The cow had gone missing earlier in the week and had calved just two weeks ago.
Mama and baby were said to be doing well after their happy reunion, but it took a lucky break and a backhoe to bring them together again.
Melanie and Holden Holt were out for a walk Thursday morning when they heard a scratching noise coming from the drain. They looked through the grate, Melanie Holt said, and saw "lots of hair" attached to a large animal.
Animal control sent out a worker, who took one look and called for backup.
They couldn't tell what the animal was -- a dog? a deer? -- until the cow turned its head and showed a tag in its ear.
The cow's owner was located. The animal had been missing for several days and the owner had even walked partway into the drain, but didn't see her. Her calf had been nursing from another mother during her absence.
The owner and animal control workers made numerous attempts to coax or pull the cow out of the drain the way she got in, but without enough room to stand, she needed to drop to her haunches and crawl out.
They tried bribery (hay and oats) and coercion (a dog and a cattle prod) to pursuade the cow to come out the way she went in, to no avail.
A couple of construction workers had joined the rescue.

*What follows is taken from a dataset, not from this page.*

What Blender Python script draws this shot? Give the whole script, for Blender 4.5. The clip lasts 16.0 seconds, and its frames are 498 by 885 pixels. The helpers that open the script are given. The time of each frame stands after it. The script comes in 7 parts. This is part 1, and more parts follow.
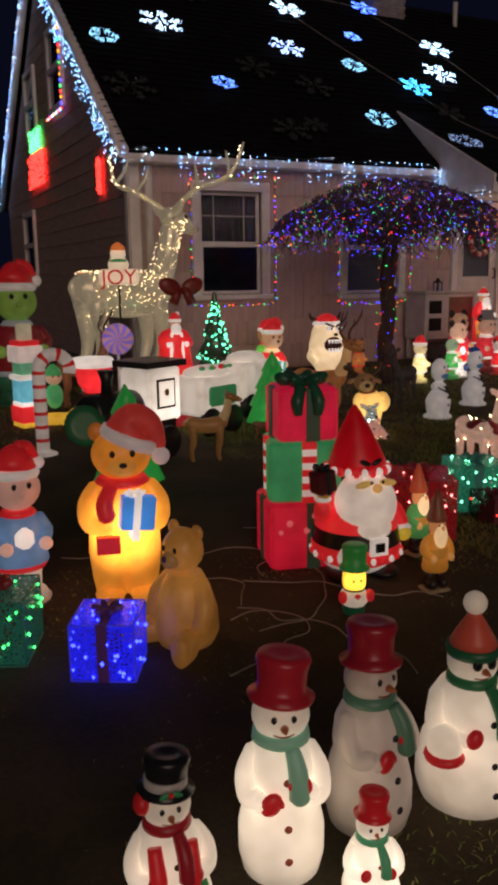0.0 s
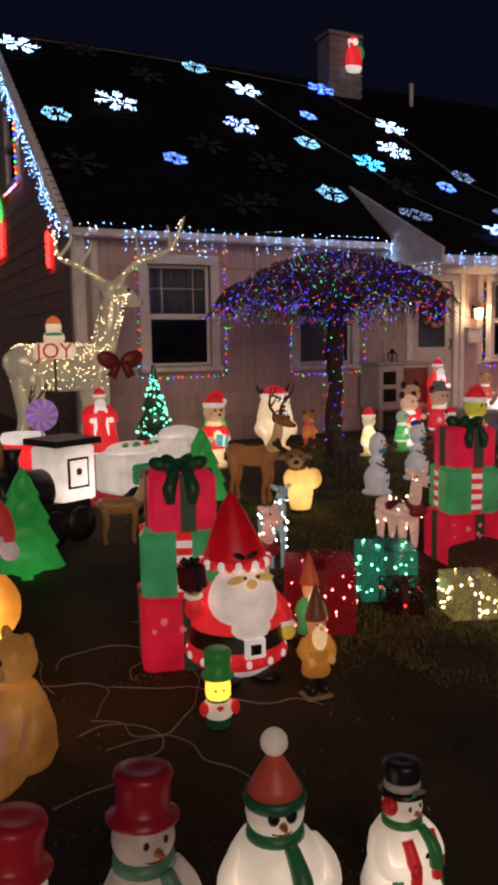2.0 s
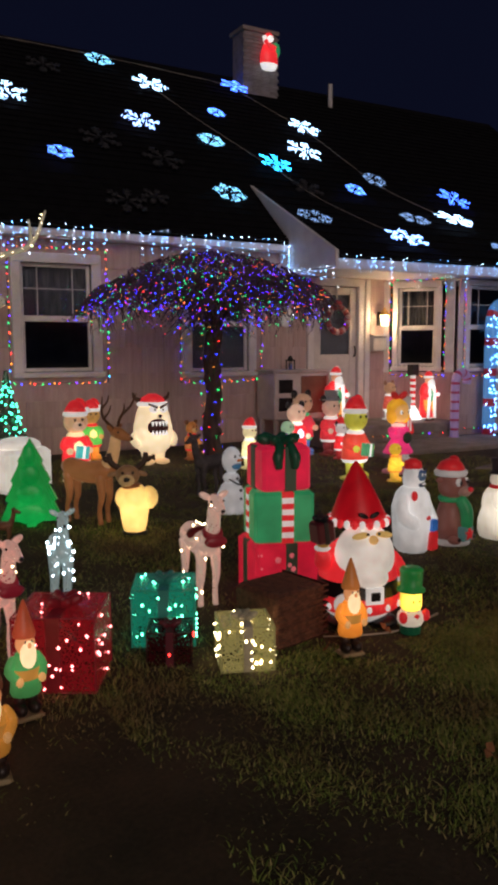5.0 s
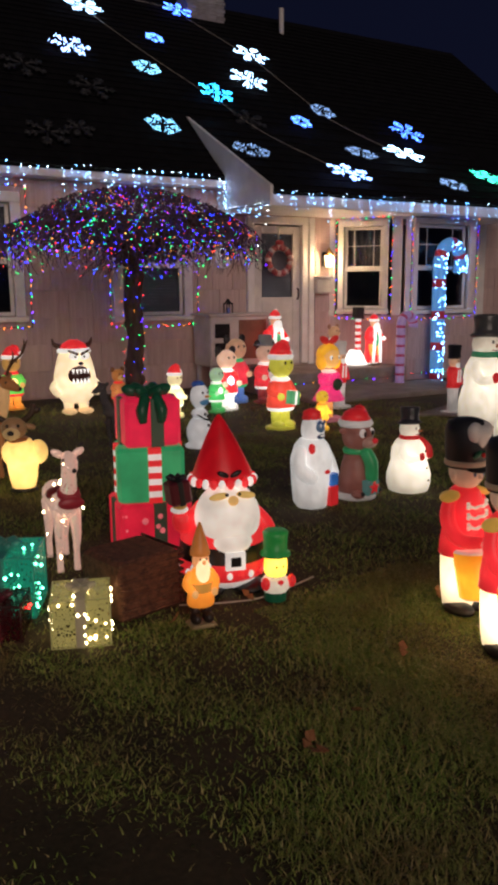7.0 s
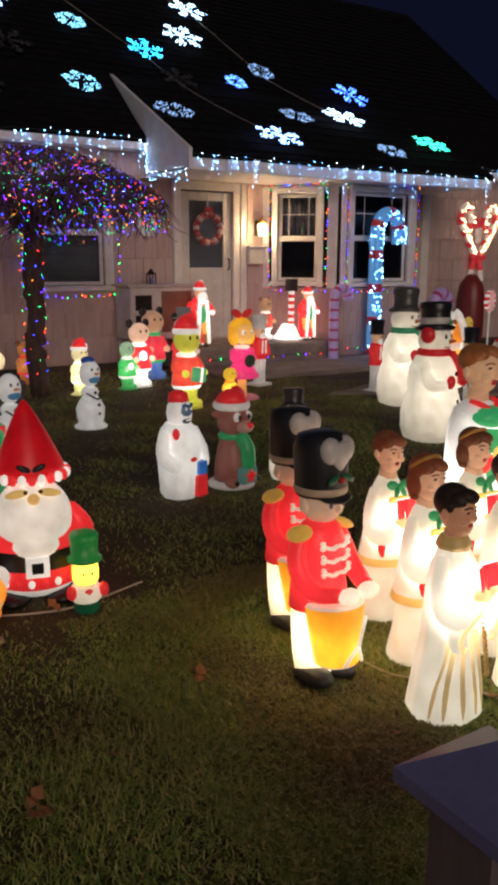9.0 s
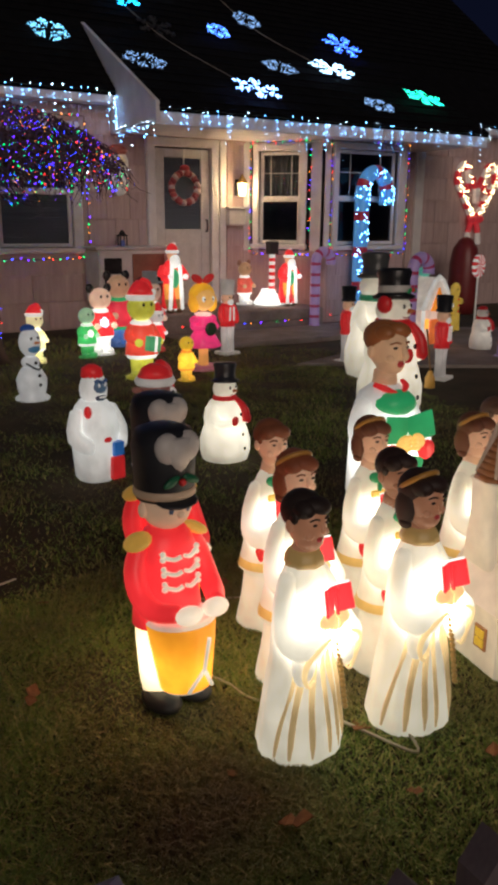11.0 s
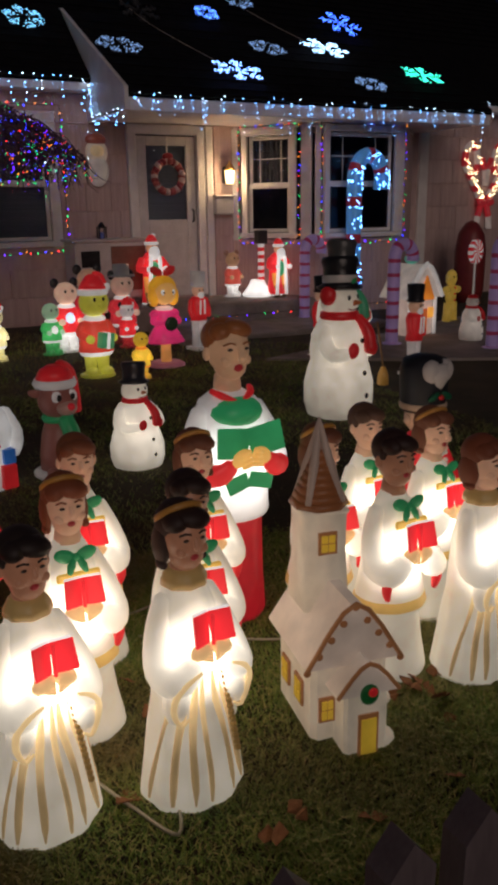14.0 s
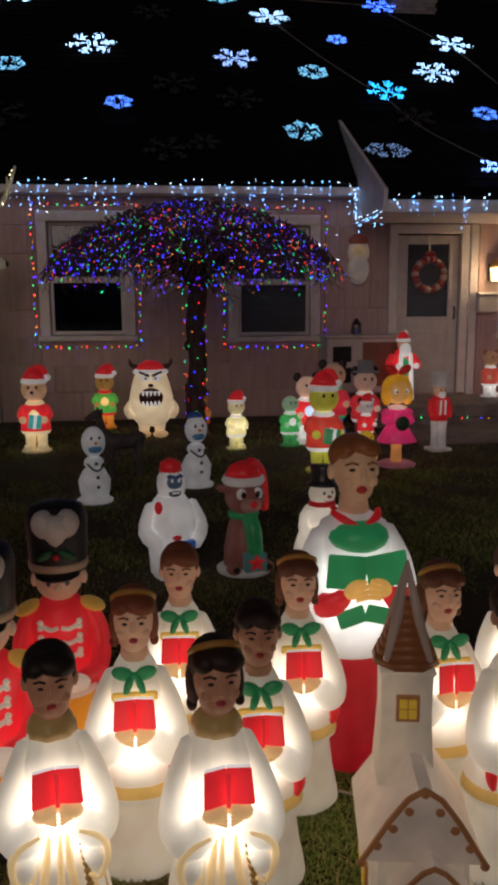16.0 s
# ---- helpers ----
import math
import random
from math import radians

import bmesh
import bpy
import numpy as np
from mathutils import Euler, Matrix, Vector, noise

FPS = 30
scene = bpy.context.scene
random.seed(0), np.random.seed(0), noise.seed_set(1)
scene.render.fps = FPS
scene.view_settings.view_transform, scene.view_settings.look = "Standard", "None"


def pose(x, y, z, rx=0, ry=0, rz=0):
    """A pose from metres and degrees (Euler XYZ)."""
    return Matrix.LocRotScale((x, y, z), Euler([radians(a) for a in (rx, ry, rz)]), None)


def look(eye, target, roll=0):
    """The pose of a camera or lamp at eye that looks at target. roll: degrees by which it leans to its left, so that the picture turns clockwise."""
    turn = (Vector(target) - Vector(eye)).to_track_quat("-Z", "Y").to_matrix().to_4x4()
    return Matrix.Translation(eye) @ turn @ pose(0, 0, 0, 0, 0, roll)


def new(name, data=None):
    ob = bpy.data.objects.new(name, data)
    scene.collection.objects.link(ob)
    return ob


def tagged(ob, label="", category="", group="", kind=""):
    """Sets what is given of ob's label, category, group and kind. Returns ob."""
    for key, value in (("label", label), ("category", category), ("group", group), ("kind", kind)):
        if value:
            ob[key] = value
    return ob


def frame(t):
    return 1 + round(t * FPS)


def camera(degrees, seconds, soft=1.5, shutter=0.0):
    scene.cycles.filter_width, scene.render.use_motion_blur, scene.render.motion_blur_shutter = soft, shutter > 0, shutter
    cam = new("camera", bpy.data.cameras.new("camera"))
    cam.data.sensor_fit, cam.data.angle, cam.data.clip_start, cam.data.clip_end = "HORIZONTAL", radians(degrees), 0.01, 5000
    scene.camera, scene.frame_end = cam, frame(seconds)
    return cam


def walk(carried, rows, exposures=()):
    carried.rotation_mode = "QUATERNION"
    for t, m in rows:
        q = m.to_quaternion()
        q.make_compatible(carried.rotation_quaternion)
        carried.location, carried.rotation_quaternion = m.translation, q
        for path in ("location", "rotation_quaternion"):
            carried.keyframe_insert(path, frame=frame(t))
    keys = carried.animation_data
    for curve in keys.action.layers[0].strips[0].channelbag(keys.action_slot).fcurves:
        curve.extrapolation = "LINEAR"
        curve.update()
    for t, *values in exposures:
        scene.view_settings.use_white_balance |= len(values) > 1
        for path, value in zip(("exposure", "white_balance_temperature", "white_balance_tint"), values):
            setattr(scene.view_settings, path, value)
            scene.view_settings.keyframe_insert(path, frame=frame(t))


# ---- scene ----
cam = camera(34.8, 16.0, soft=3.9)
PATH = [
    (0, (0.155, 0.23, 1.559), (0.999, 1.994, 1.144), -0.7),
    (0.5, (0.308, 0.173, 1.561), (1.157, 1.931, 1.128), -0.8),
    (1, (0.445, 0.152, 1.563), (1.311, 1.908, 1.155), -0.9),
    (1.5, (0.637, 0.235, 1.589), (1.517, 2.002, 1.265), -1.0),
    (2, (0.792, 0.246, 1.604), (1.675, 2.023, 1.353), -0.9),
    (2.5, (0.99, 0.22, 1.634), (1.872, 2.006, 1.453), -0.7),
    (3, (1.181, 0.146, 1.644), (2.082, 1.927, 1.505), -0.5),
    (3.5, (1.364, 0.165, 1.642), (2.29, 1.933, 1.515), -0.2),
    (4, (1.584, 0.229, 1.65), (2.534, 1.983, 1.499), -0.1),
    (4.2, (1.675, 0.257, 1.628), (2.628, 2.007, 1.459), 0.0),
    (6.3, (2.508, 0.319, 1.592), (3.502, 2.021, 1.251), -0.5),
    (6.5, (2.566, 0.314, 1.589), (3.561, 2.012, 1.235), -0.4),
    (7, (2.811, 0.318, 1.591), (3.806, 2.011, 1.213), -0.4),
    (7.5, (3.029, 0.294, 1.583), (4.035, 1.975, 1.182), -0.3),
    (8, (3.255, 0.329, 1.58), (4.279, 1.998, 1.172), -0.2),
    (8.5, (3.477, 0.371, 1.582), (4.513, 2.027, 1.152), -0.0),
    (9, (3.715, 0.346, 1.578), (4.749, 1.999, 1.131), 0.2),
    (9.2, (3.797, 0.299, 1.593), (4.839, 1.943, 1.131), 0.5),
    (11.3, (4.527, 0.387, 1.592), (5.497, 2.049, 1.047), 0.1),
    (11.5, (4.589, 0.372, 1.589), (5.552, 2.036, 1.038), -0.2),
    (12, (4.717, 0.335, 1.585), (5.676, 1.995, 1.014), -0.3),
    (12.5, (4.827, 0.306, 1.571), (5.789, 1.958, 0.982), -0.5),
    (13, (4.994, 0.316, 1.554), (5.963, 1.964, 0.968), -0.6),
    (13.5, (5.178, 0.329, 1.561), (6.132, 1.988, 0.98), -0.6),
    (14, (5.365, 0.32, 1.571), (6.238, 2.03, 1.011), -0.9),
    (14.5, (5.553, 0.256, 1.596), (6.29, 2.046, 1.09), -0.8),
    (15, (5.693, 0.242, 1.602), (6.26, 2.108, 1.159), -0.7),
    (15.5, (5.849, 0.306, 1.608), (6.227, 2.232, 1.226), -0.7),
    (16, (5.96, 0.337, 1.632), (6.18, 2.296, 1.293), -0.4),
]
walk(cam, [(t, look(eye, target, roll)) for t, eye, target, roll in PATH],
     exposures=[(0.0, -0.05, 7300, 20), (3.5, 0.15, 6800, 26), (4.2, 0.2, 6500, 14), (6.5, 0.52, 6600, 12), (9.0, 0.60, 6700, 8), (11.5, 0.24, 6400, 5), (13.5, -0.25, 6400, 10), (14.5, -0.55, 6500, 14), (16.0, -0.78, 6500, 14)])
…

Holden Holt, the workers and others got a rope, but the rope broke and the cow kept falling in the slippery culvert.
After hours of effort, the team changed tactics. Kaysville city workers were called and decided to dig up part of the road, using a backhoe.
Eight and a half hours after the Holts first heard a scratching sound, the cow was lifted out of the drain, free at last.
"It was really miraculous," Melanie Holt said. "The cow had scrapes and scratches, but considering, she looked great."
The cow was given antibiotics, supported and warmed in the sun before she gathered enough strength to walk around, even acting a little feisty. That's when she was returned to the corral to reunite with her calf.
Holt said the spirit of cooperation and concern among all the workers was impressive.
Seven or eight animal control workers were involved, with at least two or three on-scene throughout the cow's rescue, Holt said. Some returned after their shifts were over, and with so much invested in saving the cow, they had a suggestion for naming her: "Storm."